Dear woman… Men are who they are because you don’t know who you are.

Guys… Stop kissing ass so you can get laid or look good to your female peers. They fucked up and they know it. You can still be friends but don’t butter that shit up. We all gotta face our own bullshit, you and me.

There’s no battle of the sexes.. this isn’t the 16th century… The playing field is leveled but you still don’t know who you are.

Stop abusing us, so we can be better men to you and one another.

Stop abusing yourselves so you can be the women that you are. There’s so much more to you.. than the girl wanting to do what the boys do.

Lastly… For now 🤬

Take responsibility for your body and actions. YOU chose to fuck that boy, YOU knew that you weren’t going to be forever, YOU decided to keep on fucking him. Be done with him. Give him the child or don’t have one. Don’t have a child because you can’t handle rejection. Birthing is not your right alone!

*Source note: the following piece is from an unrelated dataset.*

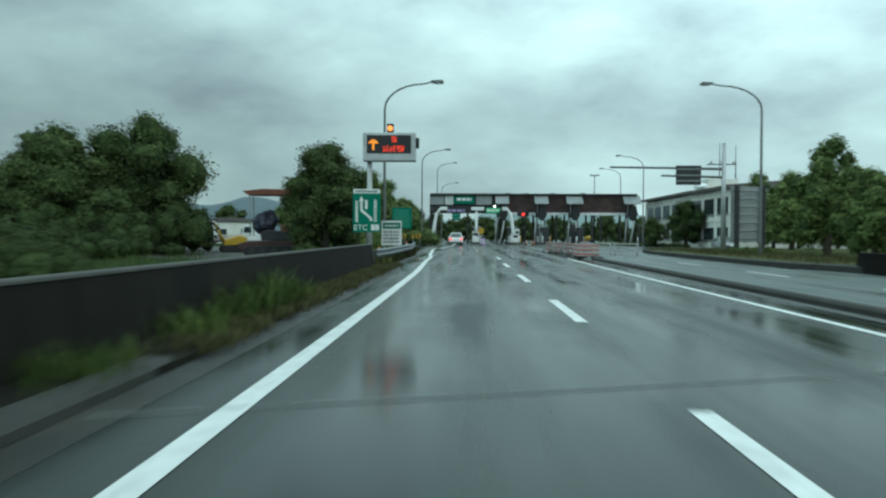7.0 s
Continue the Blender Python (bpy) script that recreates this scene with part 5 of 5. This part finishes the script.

Sorry guys but I get so angry about this… And I’m not perfect but I never hit on anyone with the thought of just fucking. My life is difficult because of circumstances not because I chose to be a dick.

BUT!!! IM GOING TO NOW…

Chanda Prigmore (I don’t remember her husbands name, I found out via Facebook). If I have come to Utah I will paint your name on everything.

*Runaway Mother, took my money and married her pimp*

I don’t know if he’s a pimp ☹️ but I’m about to charge her with kidnapping… Can I do that?

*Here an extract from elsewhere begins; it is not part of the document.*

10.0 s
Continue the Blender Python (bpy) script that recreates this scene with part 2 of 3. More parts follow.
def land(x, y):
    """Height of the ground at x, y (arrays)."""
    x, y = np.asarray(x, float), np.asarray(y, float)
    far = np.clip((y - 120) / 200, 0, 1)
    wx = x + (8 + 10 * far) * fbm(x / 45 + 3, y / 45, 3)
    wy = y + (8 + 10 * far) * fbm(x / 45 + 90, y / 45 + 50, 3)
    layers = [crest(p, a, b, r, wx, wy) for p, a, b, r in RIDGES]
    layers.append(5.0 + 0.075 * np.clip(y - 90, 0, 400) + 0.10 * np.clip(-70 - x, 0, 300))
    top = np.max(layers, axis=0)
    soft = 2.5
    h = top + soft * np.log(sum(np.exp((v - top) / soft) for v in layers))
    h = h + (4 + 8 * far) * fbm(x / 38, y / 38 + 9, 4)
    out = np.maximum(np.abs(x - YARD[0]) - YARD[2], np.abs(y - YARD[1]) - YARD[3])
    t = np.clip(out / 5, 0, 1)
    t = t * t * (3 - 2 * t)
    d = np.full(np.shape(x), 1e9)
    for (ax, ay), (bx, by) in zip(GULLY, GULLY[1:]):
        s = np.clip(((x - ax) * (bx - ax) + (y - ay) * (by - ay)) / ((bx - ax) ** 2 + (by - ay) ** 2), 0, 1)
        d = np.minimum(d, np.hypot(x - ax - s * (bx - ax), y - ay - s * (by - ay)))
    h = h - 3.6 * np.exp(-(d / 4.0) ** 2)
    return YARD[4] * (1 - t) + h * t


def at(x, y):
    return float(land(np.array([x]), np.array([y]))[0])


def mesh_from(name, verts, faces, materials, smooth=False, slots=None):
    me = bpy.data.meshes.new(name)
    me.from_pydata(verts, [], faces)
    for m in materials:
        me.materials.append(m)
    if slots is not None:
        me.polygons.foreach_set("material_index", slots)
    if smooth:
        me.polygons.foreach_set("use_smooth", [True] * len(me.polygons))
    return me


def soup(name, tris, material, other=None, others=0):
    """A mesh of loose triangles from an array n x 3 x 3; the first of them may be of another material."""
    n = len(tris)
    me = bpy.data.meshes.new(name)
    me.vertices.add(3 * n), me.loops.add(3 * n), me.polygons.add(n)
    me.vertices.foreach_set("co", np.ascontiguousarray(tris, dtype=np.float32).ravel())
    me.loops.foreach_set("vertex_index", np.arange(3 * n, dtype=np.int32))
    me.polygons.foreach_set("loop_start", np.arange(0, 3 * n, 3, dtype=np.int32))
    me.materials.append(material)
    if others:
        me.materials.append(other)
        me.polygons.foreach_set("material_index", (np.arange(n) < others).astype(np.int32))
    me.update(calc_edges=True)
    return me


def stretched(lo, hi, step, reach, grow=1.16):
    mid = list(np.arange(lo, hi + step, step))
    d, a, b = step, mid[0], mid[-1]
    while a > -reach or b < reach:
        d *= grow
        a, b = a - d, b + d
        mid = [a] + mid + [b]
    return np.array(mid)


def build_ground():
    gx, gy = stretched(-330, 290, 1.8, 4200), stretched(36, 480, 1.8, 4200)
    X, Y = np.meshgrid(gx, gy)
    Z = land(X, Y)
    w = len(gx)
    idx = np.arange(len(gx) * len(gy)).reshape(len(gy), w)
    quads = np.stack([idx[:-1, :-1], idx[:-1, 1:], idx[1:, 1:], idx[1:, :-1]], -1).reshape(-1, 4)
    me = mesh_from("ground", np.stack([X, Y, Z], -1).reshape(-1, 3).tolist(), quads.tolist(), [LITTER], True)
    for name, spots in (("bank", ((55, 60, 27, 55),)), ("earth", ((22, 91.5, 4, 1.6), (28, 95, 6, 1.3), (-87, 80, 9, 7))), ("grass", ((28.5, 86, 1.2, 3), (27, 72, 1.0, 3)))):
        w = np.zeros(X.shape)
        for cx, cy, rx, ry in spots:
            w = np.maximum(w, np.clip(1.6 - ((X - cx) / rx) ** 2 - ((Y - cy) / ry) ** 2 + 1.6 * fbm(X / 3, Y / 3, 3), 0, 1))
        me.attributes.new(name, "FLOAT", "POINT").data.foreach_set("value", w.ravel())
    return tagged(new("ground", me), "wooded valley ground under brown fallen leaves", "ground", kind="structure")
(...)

How old is the child now ☹️ I don’t know… Teenager.

I want my child or my money back. I want all my kids to know their mothers were fucked up. I was fucked up and made bad decisions because they made them first. 🤔 They probably shouldn’t know that but if you know your daddy was an addict, you should know it was because of a woman. If he killed himself or others, it’s because of a woman.

My heart breaks whenever I think about this shit… I was never a mean person, I’ve always been kind but these relationships ruined my would be thought of marriage and women, ruined my lively hood, credit and life.

Who knows…. Maybe I was the first bad decision.

Maybe my mother should have aborted me too.